## BEGIN

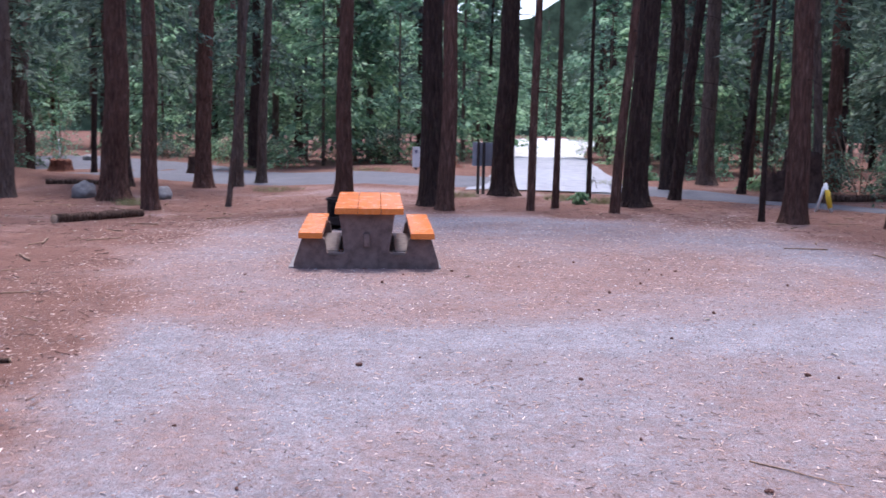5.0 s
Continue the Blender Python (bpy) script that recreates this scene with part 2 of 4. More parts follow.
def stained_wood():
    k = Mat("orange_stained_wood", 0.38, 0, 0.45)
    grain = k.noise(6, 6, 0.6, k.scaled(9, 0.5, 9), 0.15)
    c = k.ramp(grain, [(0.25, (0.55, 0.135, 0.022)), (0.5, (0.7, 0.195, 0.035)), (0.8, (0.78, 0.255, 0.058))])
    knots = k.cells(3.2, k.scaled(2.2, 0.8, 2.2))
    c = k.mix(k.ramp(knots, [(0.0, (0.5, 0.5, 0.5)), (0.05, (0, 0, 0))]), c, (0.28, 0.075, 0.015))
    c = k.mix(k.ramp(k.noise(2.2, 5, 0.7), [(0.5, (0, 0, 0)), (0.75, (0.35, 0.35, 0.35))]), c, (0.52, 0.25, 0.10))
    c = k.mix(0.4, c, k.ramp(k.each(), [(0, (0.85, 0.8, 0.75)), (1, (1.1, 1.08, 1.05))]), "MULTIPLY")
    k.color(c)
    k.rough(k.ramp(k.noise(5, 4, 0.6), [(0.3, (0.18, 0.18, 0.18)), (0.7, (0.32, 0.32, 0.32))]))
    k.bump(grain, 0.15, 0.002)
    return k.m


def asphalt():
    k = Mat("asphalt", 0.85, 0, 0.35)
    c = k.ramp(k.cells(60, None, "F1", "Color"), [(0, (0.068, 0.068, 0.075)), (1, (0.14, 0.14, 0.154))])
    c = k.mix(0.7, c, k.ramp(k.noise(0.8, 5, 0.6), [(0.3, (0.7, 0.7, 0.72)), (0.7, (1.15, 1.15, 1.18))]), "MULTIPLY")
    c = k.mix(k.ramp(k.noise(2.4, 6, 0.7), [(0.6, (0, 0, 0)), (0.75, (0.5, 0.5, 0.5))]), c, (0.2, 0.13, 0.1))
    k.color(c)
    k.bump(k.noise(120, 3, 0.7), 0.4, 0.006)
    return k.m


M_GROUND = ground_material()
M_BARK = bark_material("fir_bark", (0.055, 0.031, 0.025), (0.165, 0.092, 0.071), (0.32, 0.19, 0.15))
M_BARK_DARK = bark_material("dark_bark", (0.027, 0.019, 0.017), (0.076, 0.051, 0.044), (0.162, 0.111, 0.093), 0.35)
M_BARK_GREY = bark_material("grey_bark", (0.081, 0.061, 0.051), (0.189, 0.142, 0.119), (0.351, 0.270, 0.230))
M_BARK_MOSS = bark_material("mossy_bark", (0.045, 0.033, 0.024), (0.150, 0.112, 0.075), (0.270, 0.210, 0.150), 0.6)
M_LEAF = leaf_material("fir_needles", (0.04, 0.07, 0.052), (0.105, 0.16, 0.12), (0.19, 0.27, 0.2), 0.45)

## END

#### REQUIREMENTS
Ignore the images and quote every line of the listing exactly.

#### REPLY
5.0 s
Continue the Blender Python (bpy) script that recreates this scene with part 2 of 4. More parts follow.
def stained_wood():
    k = Mat("orange_stained_wood", 0.38, 0, 0.45)
    grain = k.noise(6, 6, 0.6, k.scaled(9, 0.5, 9), 0.15)
    c = k.ramp(grain, [(0.25, (0.55, 0.135, 0.022)), (0.5, (0.7, 0.195, 0.035)), (0.8, (0.78, 0.255, 0.058))])
    knots = k.cells(3.2, k.scaled(2.2, 0.8, 2.2))
    c = k.mix(k.ramp(knots, [(0.0, (0.5, 0.5, 0.5)), (0.05, (0, 0, 0))]), c, (0.28, 0.075, 0.015))
    c = k.mix(k.ramp(k.noise(2.2, 5, 0.7), [(0.5, (0, 0, 0)), (0.75, (0.35, 0.35, 0.35))]), c, (0.52, 0.25, 0.10))
    c = k.mix(0.4, c, k.ramp(k.each(), [(0, (0.85, 0.8, 0.75)), (1, (1.1, 1.08, 1.05))]), "MULTIPLY")
    k.color(c)
    k.rough(k.ramp(k.noise(5, 4, 0.6), [(0.3, (0.18, 0.18, 0.18)), (0.7, (0.32, 0.32, 0.32))]))
    k.bump(grain, 0.15, 0.002)
    return k.m


def asphalt():
    k = Mat("asphalt", 0.85, 0, 0.35)
    c = k.ramp(k.cells(60, None, "F1", "Color"), [(0, (0.068, 0.068, 0.075)), (1, (0.14, 0.14, 0.154))])
    c = k.mix(0.7, c, k.ramp(k.noise(0.8, 5, 0.6), [(0.3, (0.7, 0.7, 0.72)), (0.7, (1.15, 1.15, 1.18))]), "MULTIPLY")
    c = k.mix(k.ramp(k.noise(2.4, 6, 0.7), [(0.6, (0, 0, 0)), (0.75, (0.5, 0.5, 0.5))]), c, (0.2, 0.13, 0.1))
    k.color(c)
    k.bump(k.noise(120, 3, 0.7), 0.4, 0.006)
    return k.m


M_GROUND = ground_material()
M_BARK = bark_material("fir_bark", (0.055, 0.031, 0.025), (0.165, 0.092, 0.071), (0.32, 0.19, 0.15))
M_BARK_DARK = bark_material("dark_bark", (0.027, 0.019, 0.017), (0.076, 0.051, 0.044), (0.162, 0.111, 0.093), 0.35)
M_BARK_GREY = bark_material("grey_bark", (0.081, 0.061, 0.051), (0.189, 0.142, 0.119), (0.351, 0.270, 0.230))
M_BARK_MOSS = bark_material("mossy_bark", (0.045, 0.033, 0.024), (0.150, 0.112, 0.075), (0.270, 0.210, 0.150), 0.6)
M_LEAF = leaf_material("fir_needles", (0.04, 0.07, 0.052), (0.105, 0.16, 0.12), (0.19, 0.27, 0.2), 0.45)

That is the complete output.